As most of us know, that clever wording which says that grants of options or restricted stock lapse when an employee leaves the relevant employment does not work in France (and commonly in other jurisdictions, moreover) to the extent that an employee who is found to be unfairly dismissed (which, flippantly, in France is of course most dismissed employees) can claim for the loss as a head of damages.
In a decision of 21 October 2009, the French Supreme Court (Cour de cassation) reiterated the previous court’s decision that share option schemes constitute a promise to sell at a future date. It also noted that various schemes limit the validity of the options, either to the presence of employees within the company, or to the type of dismissal.
Further, the Cour de cassation considered that the prohibition on financial sanctions was aimed not only at matters which affect the salary of an employee but also at matters which were likely to affect it. It therefore interpreted the term "financial sanction" widely, deciding that it included not only the loss of a financial gain but also the loss of a chance to gain, which would include a share option.
Accordingly, the French Supreme Court appears to scale new heights of employer unfriendliness in finding that loss of grants in the context of a dismissal for "serious misconduct" (which includes dismissal for such misdemeanours as theft or harassment of fellow employees) is an "illegal financial sanction".

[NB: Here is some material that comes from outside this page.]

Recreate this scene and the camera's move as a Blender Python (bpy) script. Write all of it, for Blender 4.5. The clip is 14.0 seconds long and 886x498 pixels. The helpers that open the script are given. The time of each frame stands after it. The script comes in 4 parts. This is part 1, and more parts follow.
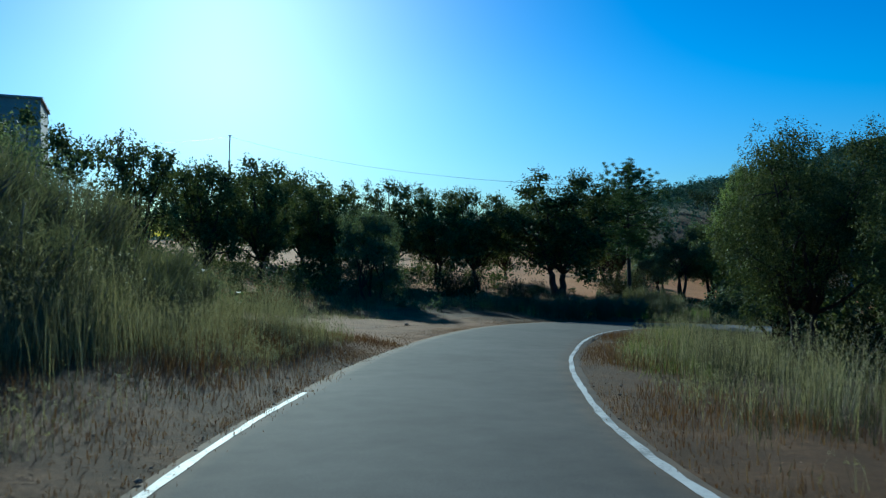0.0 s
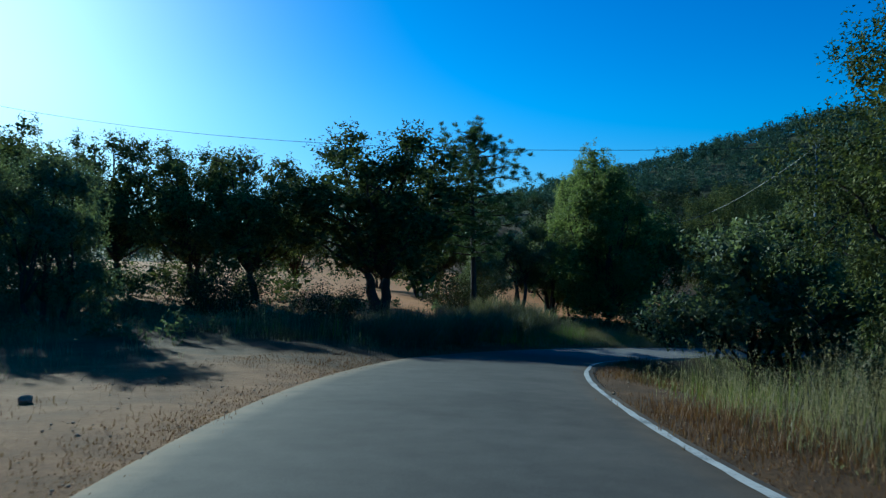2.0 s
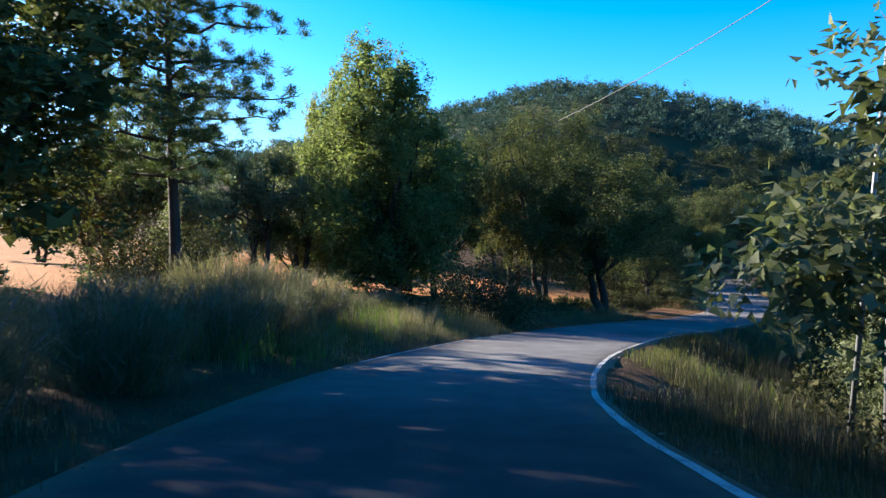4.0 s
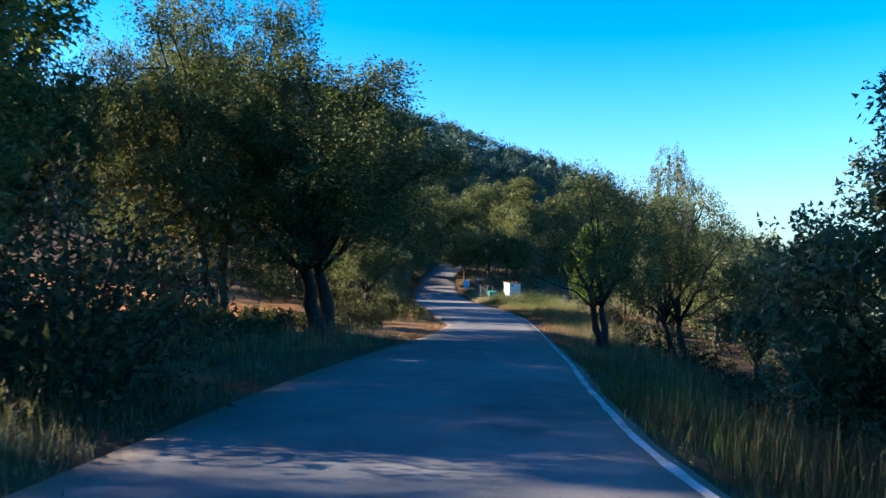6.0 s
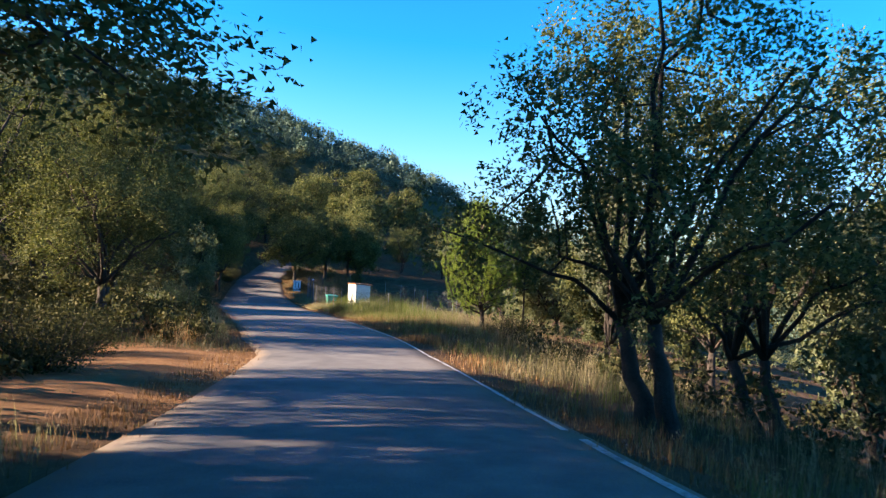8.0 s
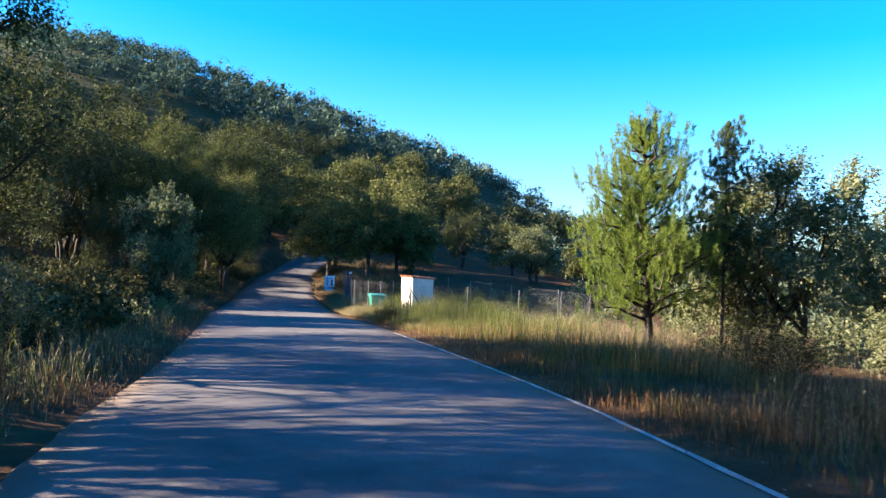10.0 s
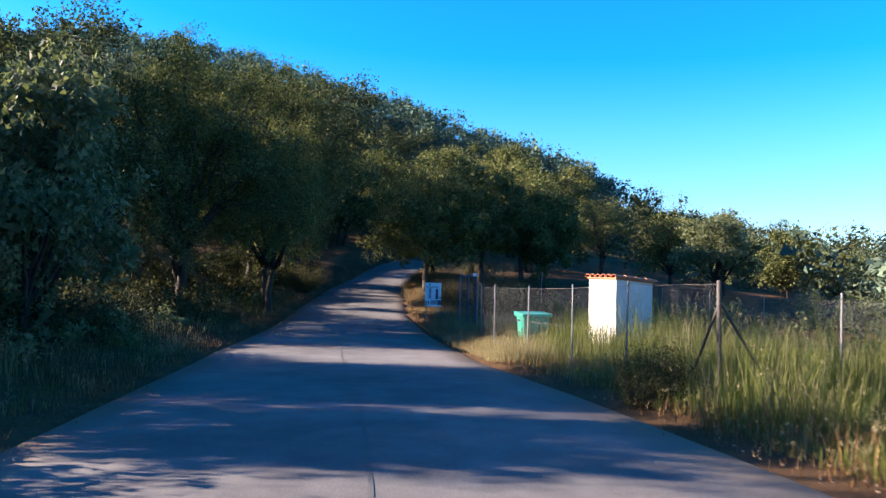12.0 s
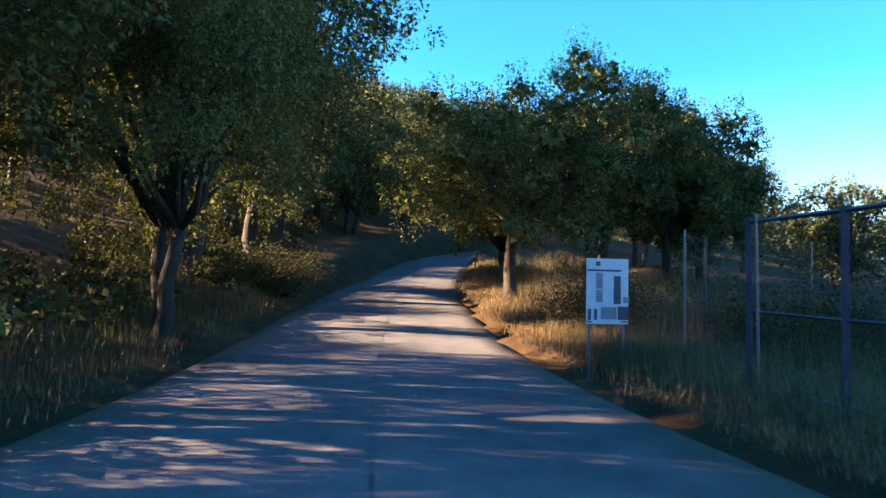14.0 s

One deduces from this that employers should not ‘play nice’ and limit loss of stock grants merely to the bad guys, but instead apply the criterion of presence in the business as a universal condition for all employees, unless otherwise determined on a case by case basis. Whilst many schemes are currently worded in this manner anyway, naturally, the next logical step for French case law will be that failure to exercise a general discretion to allow employees to keep the benefit of awards in respect of one who has been dismissed for serious misconduct is an illegal financial sanction. Paradoxically, the current state of French case law would not apply this rationale to an employee dismissed for good cause (even by way of redundancy), but not involving personal misdemeanour . "Blessed are the Bad Leavers, for they (unlike the Good Leavers) shall inherit the stock ".